start Collected material

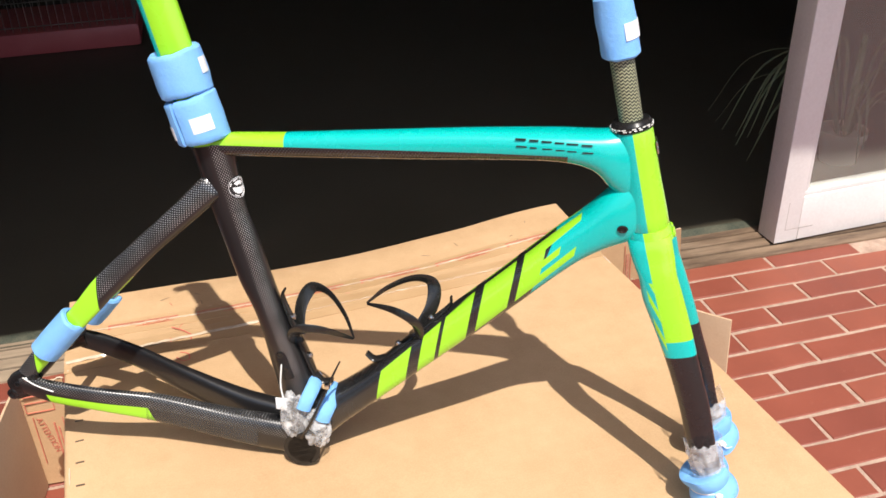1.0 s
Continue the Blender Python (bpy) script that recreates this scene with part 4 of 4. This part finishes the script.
# round badge on the seat tube, cable port, head badge, model mark
def round_print(name, r0, r1, a0, a1, lift, mat, parent, label=""):
    """Part of a round sticker, bent round the front of the seat tube."""
    rr = [r0 + (r1 - r0) * i / 5 for i in range(6)]
    bm = lathe([(r, lift) for r in rr] + [(r, lift - 0.0006) for r in rr[::-1]], 40, a0, a1)
    R, th0 = 0.0155, radians(23)
    for v in bm.verts:
        th = th0 - v.co.x / R
        rad = R + v.co.z
        v.co = L(-0.0905 + rad * math.cos(th) - 0.11 * v.co.y, 0.3995 + v.co.y, rad * math.sin(th))
    return part(name, bm, M[mat], parent, label)


badge = round_print("badge", 0.0001, 0.0145, 0.0, 2 * math.pi, 0.0012, "ink", bike, "round black and white sticker")
for r0, r1, a0, a1 in ((0.0136, 0.0141, 0.0, 2 * math.pi), (0.0112, 0.0124, 0.3, 0.75), (0.0112, 0.0124, 0.95, 1.35), (0.0112, 0.0124, 1.6, 2.2), (0.0112, 0.0124, 2.5, 2.9), (0.0112, 0.0124, 4.0, 4.5), (0.0112, 0.0124, 4.8, 5.4), (0.0001, 0.0088, 3.0, 6.2), (0.0040, 0.0090, 0.6, 2.4)):
    round_print("badge_print", r0, r1, a0, a1, 0.0017, "paper", badge)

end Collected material

### Exercise description:
Transcribe the full listing character for character. Pictures are excluded.

### Task response:
1.0 s
Continue the Blender Python (bpy) script that recreates this scene with part 4 of 4. This part finishes the script.
# round badge on the seat tube, cable port, head badge, model mark
def round_print(name, r0, r1, a0, a1, lift, mat, parent, label=""):
    """Part of a round sticker, bent round the front of the seat tube."""
    rr = [r0 + (r1 - r0) * i / 5 for i in range(6)]
    bm = lathe([(r, lift) for r in rr] + [(r, lift - 0.0006) for r in rr[::-1]], 40, a0, a1)
    R, th0 = 0.0155, radians(23)
    for v in bm.verts:
        th = th0 - v.co.x / R
        rad = R + v.co.z
        v.co = L(-0.0905 + rad * math.cos(th) - 0.11 * v.co.y, 0.3995 + v.co.y, rad * math.sin(th))
    return part(name, bm, M[mat], parent, label)


badge = round_print("badge", 0.0001, 0.0145, 0.0, 2 * math.pi, 0.0012, "ink", bike, "round black and white sticker")
for r0, r1, a0, a1 in ((0.0136, 0.0141, 0.0, 2 * math.pi), (0.0112, 0.0124, 0.3, 0.75), (0.0112, 0.0124, 0.95, 1.35), (0.0112, 0.0124, 1.6, 2.2), (0.0112, 0.0124, 2.5, 2.9), (0.0112, 0.0124, 4.0, 4.5), (0.0112, 0.0124, 4.8, 5.4), (0.0001, 0.0088, 3.0, 6.2), (0.0040, 0.0090, 0.6, 2.4)):
    round_print("badge_print", r0, r1, a0, a1, 0.0017, "paper", badge)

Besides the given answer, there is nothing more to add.